Pastore afirma que a modernização das leis trabalhistas aumentou não só a liberdade para a terceirização, mas também a responsabilidade sobre o processo de contratação, com a exigência de uma análise técnica das empresas contratadas.

Aqui o sociólogo vê brecha para a exploração da mão de obra: "O contratante pode assinar com uma empresa que não respeita a lei nova. Mas não se trata de demonizar a reforma trabalhista e, sim, de atacar e corrigir empresas que contratam terceirização de forma inadequada".

Já a professora de direito da Universidade Federal de Minas Gerais, Lívia Miraglia, diz que sempre existiram casos de trabalho análogo à escravidão no país, com raízes na história do Brasil e nas relações socioeconômicas que perduram até hoje.

"Este tipo de trabalho tem cor, classe e gênero. Quanto maior a crise econômica, maior o número de pessoas nessa situação", diz.

Em 2023, completaram-se 135 anos da instituição da Lei Áurea, uma decisão resumida em uma linha: "É declarada extinta desde a data desta lei a escravidão no Brasil". A abolição não foi suficiente para incluir negros e negras na sociedade brasileira e é questionada até hoje nos movimentos negros.
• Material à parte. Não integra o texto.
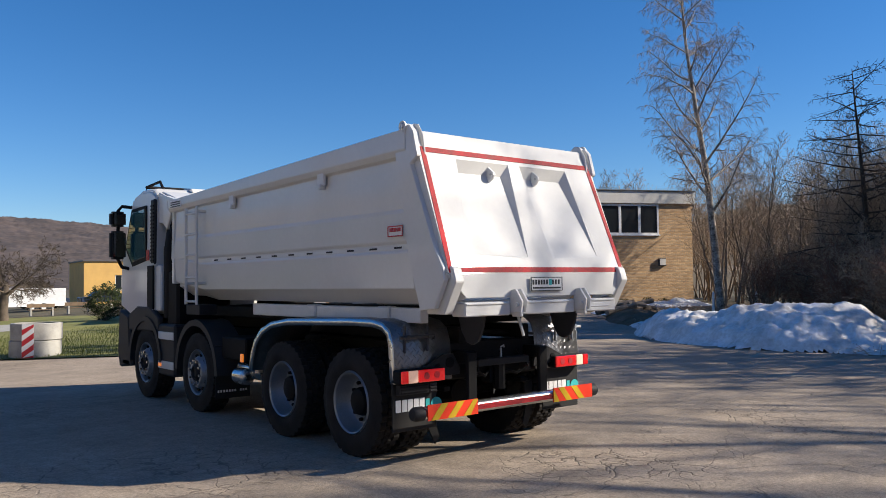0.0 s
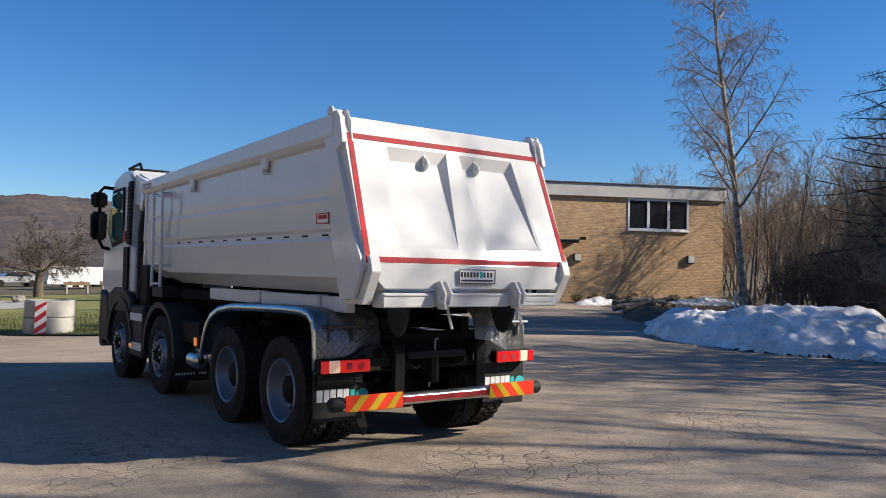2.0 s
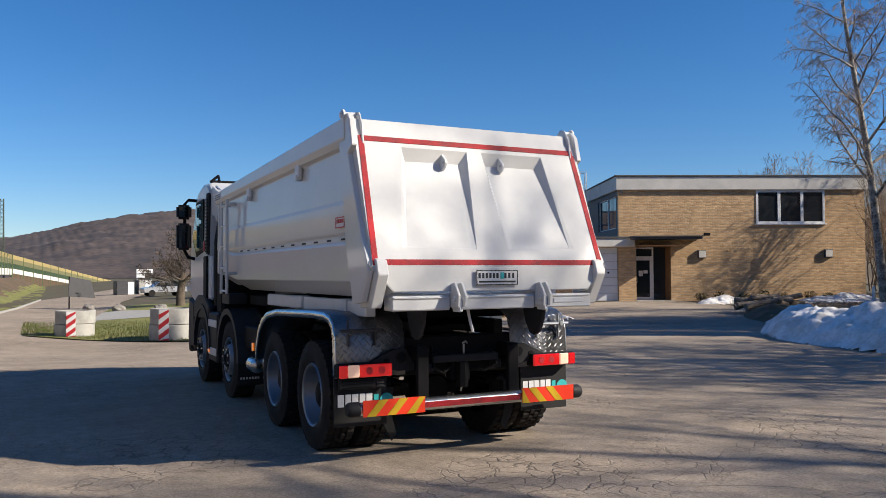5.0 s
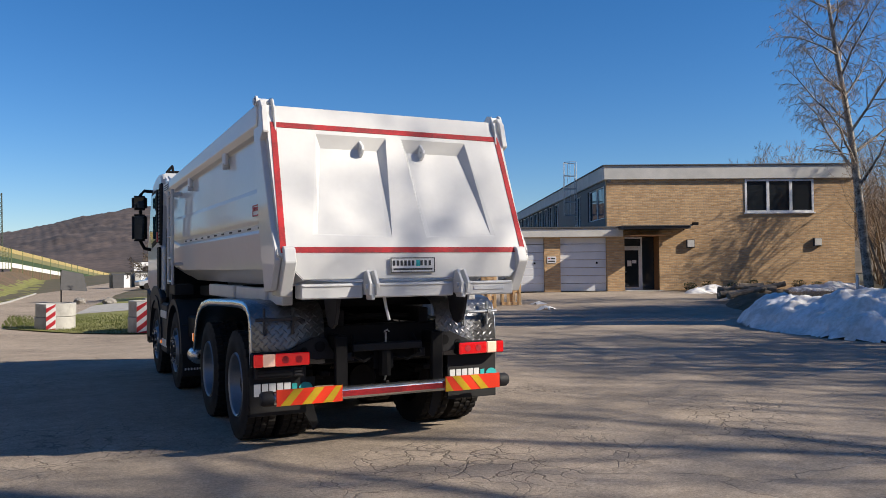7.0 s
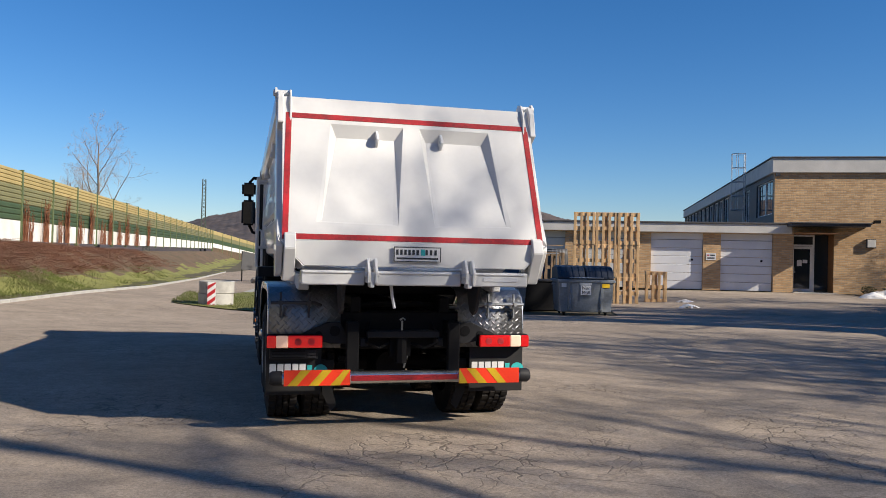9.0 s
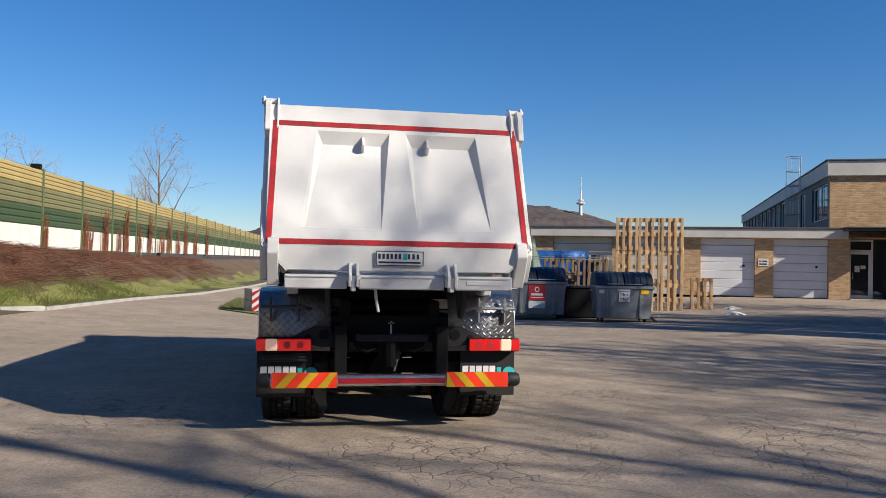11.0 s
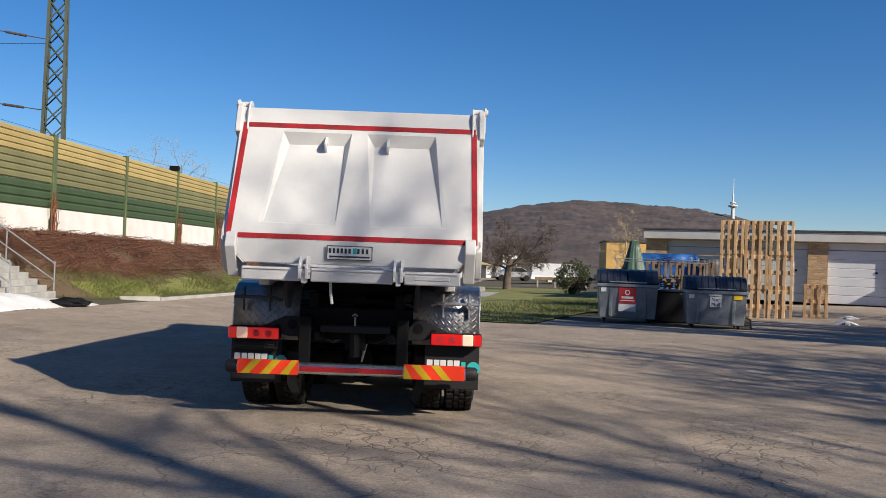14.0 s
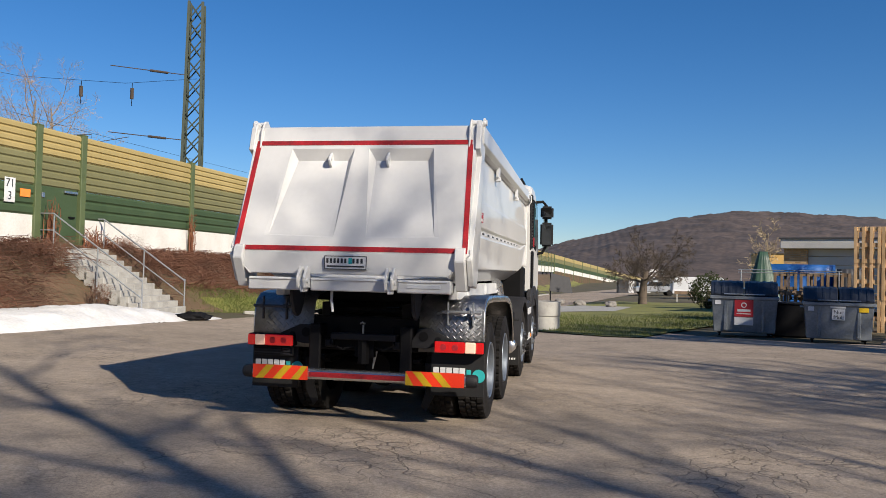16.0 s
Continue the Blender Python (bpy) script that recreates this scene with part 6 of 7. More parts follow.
# trees of the lawn and behind the barrier
old = bare_tree("old_fruit_tree", "gnarled spreading leafless old fruit tree", 51, 2.4, 0.34, OLD, at(5.4, 51.0), M_OLDBARK, M_OLDBARK, rmin=0.014)
thin = bare_tree("young_tree", "thin open tree with few yellowish buds", 61, 4.6, 0.07, YOUNG, at(12.4, 42.5), M_PALETWIG, M_PALETWIG, rmin=0.014)
for x, y, t, s in ((-15.5, 80, 0, 0.95), (-27, 74, 80, 0.8), (-20, 95, 160, 0.75), (-34, 58, 40, 0.62), (-29, 62, 140, 0.6), (-40, 66, 200, 0.7), (-24, 110, 20, 0.8), (-36, 40, 100, 0.6), (-22, 19, 30, 0.62), (-25, 26, 150, 0.72), (-28, 33, 260, 0.8), (-20.5, 50, 210, 0.6)):
    plant(broad, x, y, t, s)["group"] = "trees behind the barrier"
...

"O Brasil nunca fez autocrítica em relação às dimensões estruturais que a escravidão teve na construção material e simbólica da nação", afirma a historiadora Ynaê Lopes dos Santos, professora da Universidade Federal Fluminense (UFF). Isso, segundo ela, faz com que o entendimento sobre o que é trabalho digno seja ainda incipiente no país.

Muitos trabalhadores nem sequer reconhecem que estão em situação análoga à de escravos, em especial mulheres em serviços domésticos.

"Temos visto crescer essa consciência, mas não a ponto de a grande maioria das denúncias vir dos próprios trabalhadores. É impressionante que, mesmo quando a fiscalização chega, há mulheres que não querem ir embora, não enxergam outra vida além daquilo", afirma Miraglia, também coordenadora da Clínica de Trabalho Escravo e Tráfico de Pessoas da Faculdade de Direito da UFMG.

Mas, segundo ela, a repercussão dos episódios tem ampliado a consciência. "O grande número de casos que vem sendo noticiados fez aumentar exponencialmente o número de denúncias vindas dos próprios trabalhadores".

Para a professora da UFF, o Brasil só vencerá essa chaga quando investir em igualdade. "Vivemos em uma sociedade que não é escravista, embora já tenha sido, mas desigualdades sociais, econômicas, culturais e políticas permitem que pequenos núcleos de escravidão existam e sejam lucrativos".

Erramos: o texto foi alterado

O título anterior deste texto referiu-se aos resgates de trabalho análogo ao escravo no Brasil como recorde. O número, porém, é o maior desde 2011 na série histórica.